Thomas Mira y Lopez is the UNC-Chapel Hill Kenan Visiting Writer for 2017-2018 and teaches in the English department. He will be reading from his new book, “The Book of Resting Places,” Tuesday, Nov. 14 at Flyleaf Books at 7 p.m.
Staff writer Emma Strickland spoke with Mira y Lopez about his book, death, burial and nonfiction writing.
The Daily Tar Heel: Can you tell me a bit about what your book is about?
Thomas Mira y Lopez: It’s called “The Book of Resting Places," so the conceit for it is that each essay explores, in some way, a different place where you would put the dead. And sometimes that’s the physical dead — the physical bodies, or the memory of the dead. How would you memorialize them in these different locations? And the impetus for writing the book was that my father died when I was in college back in 2006. Years afterwards, we cremated him, but we never did anything with the ashes. So I started thinking about how I'm remembering my dad, but how am I also losing the memory of him? How are those memories changing? What can I hold onto? What am I losing sight of? And that got me starting to think about (how) everyone else has lost people. How do they go about trying to fix a memory of the dead? That’s the general conceit. The resting places themselves range from a cemetery to catacombs to a cryonic center — where you freeze bodies, and the hope is that they’ll be able to restore them to life, sort of like a resting place where the dead aren’t supposed to be dead. So I started to explore those places both in my personal life and then out in the world as well.
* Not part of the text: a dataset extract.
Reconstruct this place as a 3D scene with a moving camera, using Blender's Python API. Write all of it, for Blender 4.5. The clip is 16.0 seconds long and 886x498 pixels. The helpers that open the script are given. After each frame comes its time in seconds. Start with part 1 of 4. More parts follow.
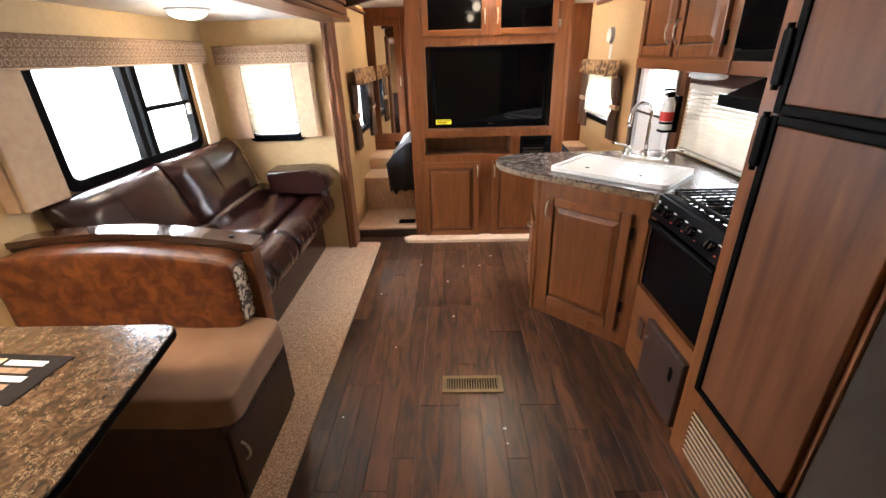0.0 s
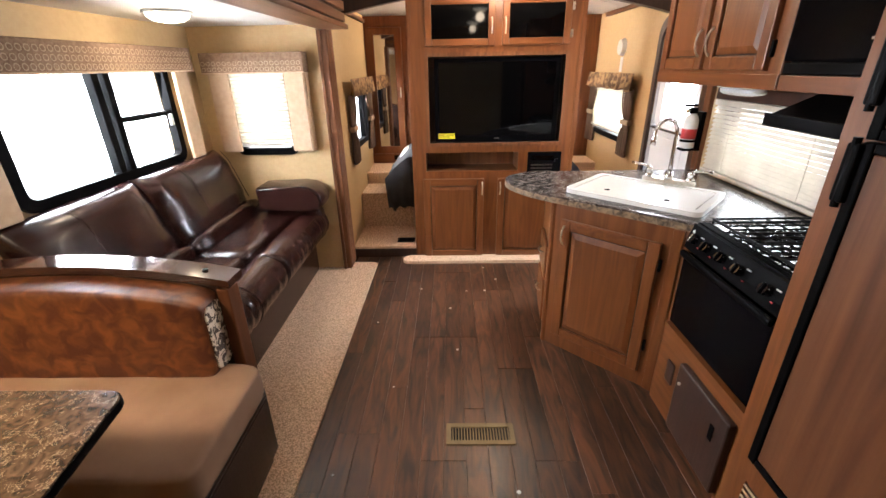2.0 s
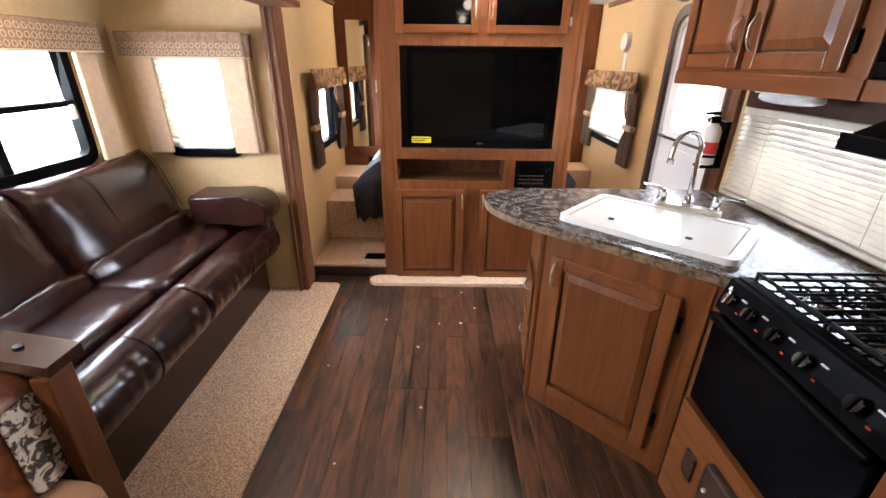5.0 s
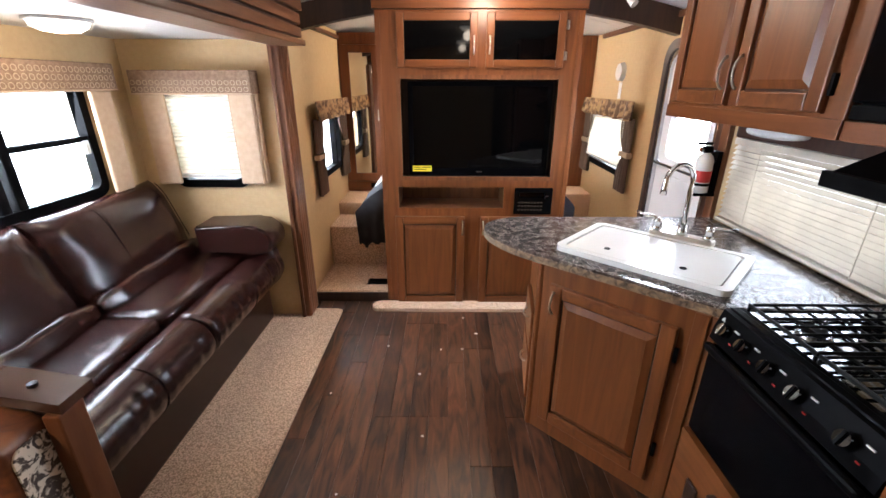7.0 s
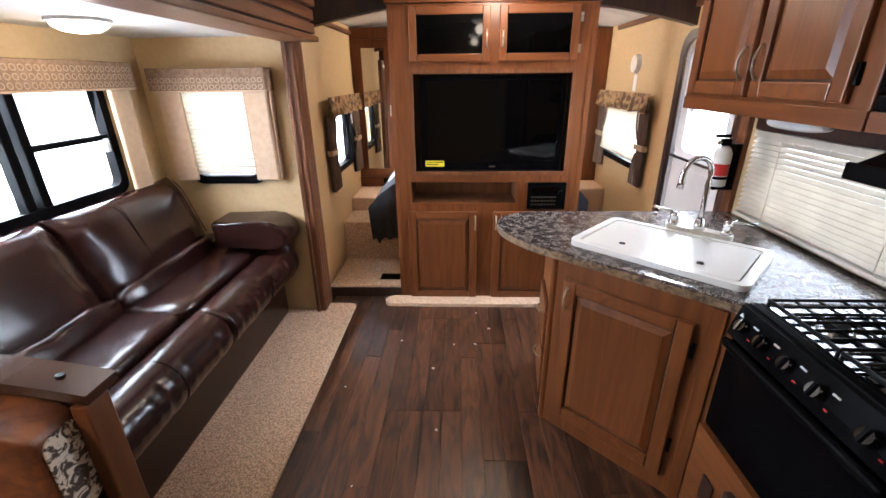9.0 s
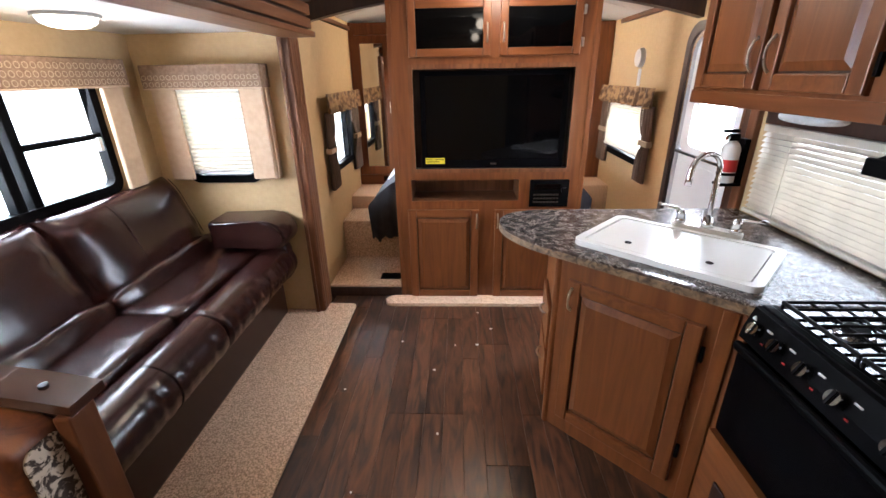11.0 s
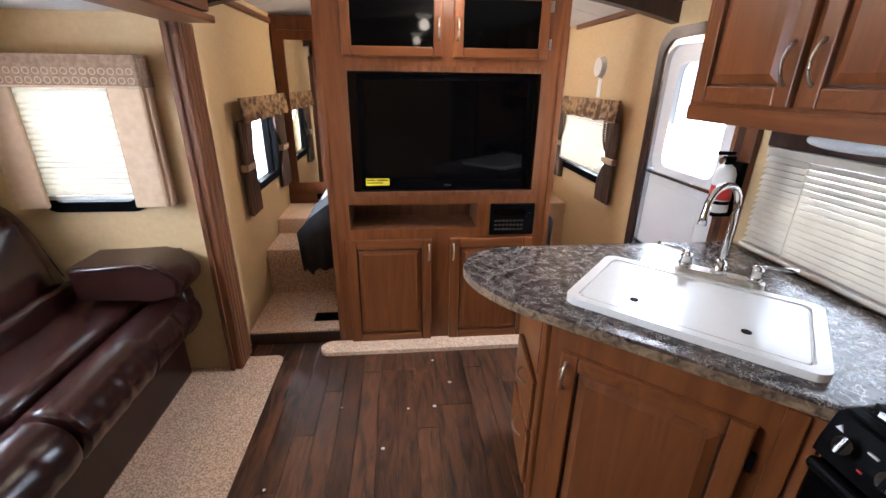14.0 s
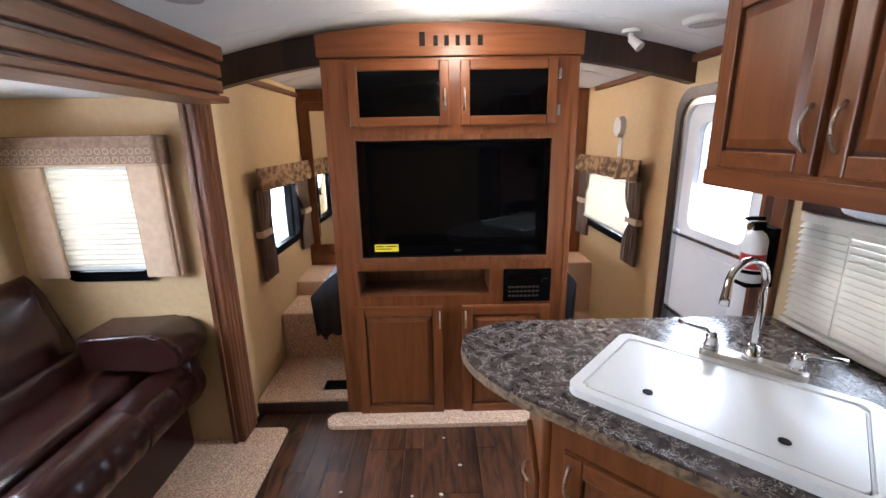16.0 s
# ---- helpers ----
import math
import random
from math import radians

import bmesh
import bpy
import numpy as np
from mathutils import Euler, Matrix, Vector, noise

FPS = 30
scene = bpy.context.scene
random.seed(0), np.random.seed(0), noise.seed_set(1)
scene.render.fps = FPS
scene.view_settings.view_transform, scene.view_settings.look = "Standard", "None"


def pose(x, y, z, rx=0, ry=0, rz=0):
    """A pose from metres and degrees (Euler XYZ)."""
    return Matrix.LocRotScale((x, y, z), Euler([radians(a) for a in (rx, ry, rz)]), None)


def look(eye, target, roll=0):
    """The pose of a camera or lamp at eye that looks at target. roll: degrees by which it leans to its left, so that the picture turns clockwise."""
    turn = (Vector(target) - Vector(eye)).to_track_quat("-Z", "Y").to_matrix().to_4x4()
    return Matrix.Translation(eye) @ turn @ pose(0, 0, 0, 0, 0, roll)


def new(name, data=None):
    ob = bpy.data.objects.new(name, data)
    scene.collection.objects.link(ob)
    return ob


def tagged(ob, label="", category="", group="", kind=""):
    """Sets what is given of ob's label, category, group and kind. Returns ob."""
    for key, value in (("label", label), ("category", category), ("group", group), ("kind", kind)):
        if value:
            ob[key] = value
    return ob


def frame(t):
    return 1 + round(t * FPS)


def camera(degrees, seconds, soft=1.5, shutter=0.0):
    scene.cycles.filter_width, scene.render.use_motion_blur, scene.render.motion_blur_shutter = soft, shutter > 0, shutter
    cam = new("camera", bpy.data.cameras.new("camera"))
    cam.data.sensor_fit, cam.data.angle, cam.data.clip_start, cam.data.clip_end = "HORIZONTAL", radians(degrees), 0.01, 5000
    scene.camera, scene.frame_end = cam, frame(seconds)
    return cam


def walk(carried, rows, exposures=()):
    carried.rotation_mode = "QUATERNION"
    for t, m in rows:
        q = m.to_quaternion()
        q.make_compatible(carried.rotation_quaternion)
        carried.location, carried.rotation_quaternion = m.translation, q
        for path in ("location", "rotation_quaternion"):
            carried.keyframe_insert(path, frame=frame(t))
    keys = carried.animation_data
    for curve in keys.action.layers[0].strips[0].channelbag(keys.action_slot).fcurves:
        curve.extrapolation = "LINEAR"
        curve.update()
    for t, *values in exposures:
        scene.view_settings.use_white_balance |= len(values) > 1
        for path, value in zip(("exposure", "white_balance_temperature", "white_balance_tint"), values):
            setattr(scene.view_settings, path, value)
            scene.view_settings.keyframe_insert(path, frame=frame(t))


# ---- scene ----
cam = camera(92.6, 16.0)
PATH = [
    (0, (0.077, 0.0, 1.558), (0.021, 1.816, 0.723), -1.8),
    (0.5, (0.106, -0.026, 1.559), (0.007, 1.794, 0.735), -1.5),
    (1, (0.094, -0.007, 1.558), (-0.01, 1.822, 0.754), -2.2),
    (1.5, (0.066, 0.091, 1.558), (0.052, 1.937, 0.788), 0.8),
    (2, (0.033, 0.257, 1.552), (-0.008, 2.092, 0.758), -1.1),
    (2.5, (0.01, 0.367, 1.542), (0.075, 2.186, 0.715), -0.7),
    (3, (0.011, 0.456, 1.523), (0.076, 2.243, 0.628), -0.1),
    (3.5, (0.07, 0.644, 1.537), (0.065, 2.434, 0.644), 0.4),
    (4, (0.12, 0.782, 1.537), (0.047, 2.567, 0.638), -0.7),
    (4.5, (0.142, 0.808, 1.536), (0.077, 2.612, 0.675), -0.1),
    (5, (0.158, 0.778, 1.532), (0.158, 2.605, 0.717), 0.7),
    (7.5, (0.17, 0.755, 1.598), (0.151, 2.618, 0.871), 0.0),
    (8, (0.16, 0.754, 1.598), (0.13, 2.617, 0.871), -0.1),
    (8.5, (0.161, 0.752, 1.595), (0.101, 2.609, 0.856), -0.3),
    (11, (0.168, 0.805, 1.585), (0.089, 2.652, 0.821), -1.0),
    (11.5, (0.162, 0.89, 1.559), (0.202, 2.741, 0.801), 0.9),
    (12, (0.127, 1.049, 1.553), (0.251, 2.881, 0.759), 2.6),
    (12.5, (0.08, 1.181, 1.558), (0.214, 3.014, 0.769), 0.6),
    (13, (0.057, 1.231, 1.573), (0.292, 3.074, 0.83), 0.9),
    (13.5, (0.069, 1.259, 1.57), (0.299, 3.095, 0.81), 0.9),
    (14, (0.129, 1.316, 1.573), (0.321, 3.164, 0.834), 0.8),
    (14.5, (0.217, 1.376, 1.584), (0.322, 3.236, 0.855), 0.3),
    (15, (0.258, 1.408, 1.578), (0.304, 3.289, 0.901), 0.4),
    (15.5, (0.28, 1.422, 1.59), (0.32, 3.338, 1.02), -0.2),
    (16, (0.288, 1.418, 1.622), (0.309, 3.353, 1.115), -1.0),
]
walk(cam, [(t, look(eye, target, roll)) for t, eye, target, roll in PATH],
     [(0, 0.30, 6100, 10), (3, 0.24, 6000, 10), (5, 0.21, 5760, 10), (8, -0.02, 5600, 10), (11, -0.05, 5560, 10), (13, -0.13, 5520, 10), (16, -0.35, 5330, 10)])


# ---- light ----
world = bpy.data.worlds.new("sky")
scene.world = world
world.use_nodes = True
wn = world.node_tree
sky = wn.nodes.new("ShaderNodeTexSky")
sky.sky_type, sky.sun_disc, sky.sun_elevation, sky.sun_rotation = "NISHITA", False, radians(48), radians(-70)
wn.links.new(sky.outputs[0], wn.nodes["Background"].inputs[0])
wn.nodes["Background"].inputs[1].default_value = 0.15
sun = new("sun", bpy.data.lights.new("sun", "SUN"))
sun.data.energy, sun.data.angle, sun.data.color = 1.0, radians(10), (1, 0.96, 0.9)
sun.matrix_world = look((-6, 1, 8), (0, 2.2, 0))


def area(name, eye, target, sx, sy, watts, colour):
    d = bpy.data.lights.new(name, "AREA")
    d.shape, d.size, d.size_y, d.energy, d.color = "RECTANGLE", sx, sy, watts, colour
    ob = new(name, d)
    ob.matrix_world = look(eye, target)
    return ob


DAY, WARM = (0.96, 0.98, 1.0), (1.0, 0.78, 0.54)
area("window_light", (-1.84, 2.53, 1.31), (0, 2.4, 0.9), 1.15, 0.5, 68, DAY)
area("window_light", (-1.35, 3.55, 1.28), (-0.6, 1, 0.8), 0.4, 0.5, 8, DAY)
area("window_light", (1.75, 2.4, 1.15), (0, 2.2, 0.6), 0.75, 0.4, 6, DAY)
area("window_light", (1.75, 3.44, 1.4), (0.3, 2.6, 0.3), 0.45, 0.55, 42, DAY)
area("window_light", (-0.95, 4.5, 1.1), (0.5, 4.5, 0.6), 0.5, 0.4, 24, DAY)
area("window_light", (1.75, 4.7, 1.1), (0.5, 4.7, 0.6), 0.8, 0.4, 22, DAY)


def bulb(at, watts, r=0.05):
    d = bpy.data.lights.new("bulb", "POINT")
    d.energy, d.color, d.shadow_soft_size = watts, WARM, r
    new("bulb", d).location = at


bulb((-1.36, 2.62, 1.74), 6)
bulb((0.40, 3.30, 2.06), 19)
bulb((0.40, 1.30, 2.08), 4)
bulb((0.40, -0.50, 2.08), 3)
lamp = area("dinette_light", (-1.30, 0.62, 1.765), (-1.30, 0.62, 0), 0.3, 0.3, 20, WARM)
lamp.data.spread = radians(130)
# added fill for the bedroom, no known lamp here
bulb((0.40, 5.0, 1.98), 60)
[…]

DTH: How does it feel to finish a book? How long did it take you?
TMyL: I want to say I started this in 2012 when I started graduate school. The essays were actually done by 2016, so that felt good to send it out. And then sending it out and not knowing what would happen with it felt really bad and then it felt really good again to have it picked up and be published. The book's coming out (today). It’s sort of this weird feeling of wanting to be both over it and kind of mourning it being done and putting it away and also being entirely sick of it as well. You go through a range of emotions. I’m excited for it to be out, but I’m excited to keep working as well.
DTH: Do you have a favorite story from your book?
TMyL: I tend to reread it and then hate everything. But I think the first essay in it was sort of a way of verbalizing a thought process and a grief process that I hadn’t been able to verbalize before, and allowed me to play with my own voice on the page. It allowed me to take a step back from myself and look at the person I was, then when my dad was sick, and look at that person honestly and unsparingly, and then also try to tie that into wider questions. That really started getting the book into motion, so I guess I owe it to that as well. As far as favorites, it sort of changes week by week.
DTH: I think it’s tough for an artist in any form when you feel like that work of art can never be finished.